Literary critics generally agree that Nabokov intended to expose and condemn the exploitation of children, not romanticise it. The novel shows the devastating psychological impact on Dolores (the real girl behind Humbert’s fantasy Lolita), and by the end, we see her as a damaged young woman whose childhood was stolen.
However, the book’s reception has been complicated. Some readers miss Nabokov’s critical intent and get swept up in Humbert’s manipulative narration, which is exactly what makes the novel so effective as a study of how predators operate — but also why it’s been misinterpreted by some as a tragic love story rather than a condemnation of abuse.

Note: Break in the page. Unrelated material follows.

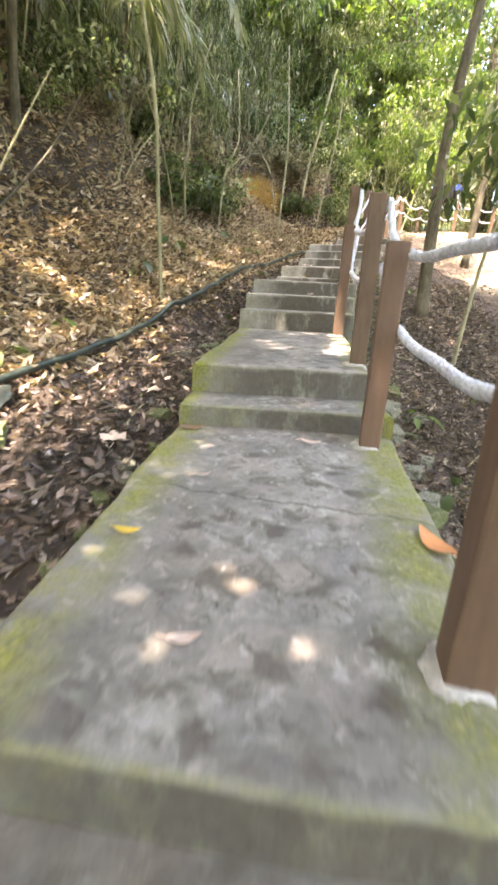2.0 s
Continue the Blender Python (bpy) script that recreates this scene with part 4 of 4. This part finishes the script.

The difference is that Nabokov deliberately crafted a critique of predatory behaviour, while Hooked accidentally reproduces those same dynamics without examining them critically.
The book generally feels like it’s written directly from unexamined assumptions about gender dynamics, creating what feels less like a deliberate exploration of power and consent and more like an unconscious perpetuation of harmful stereotypes.
Like I said, representation in fiction doesn’t need to be perfect or pedagogical.
But there’s a meaningful difference between an author exploring difficult themes with intention and one simply regurgitating their biases onto the page. Hooked falls firmly into the latter category.
For me, this book serves primarily as a reminder that not all retellings are created equal, and that slapping familiar character names onto problematic relationship dynamics doesn’t constitute meaningful adaptation.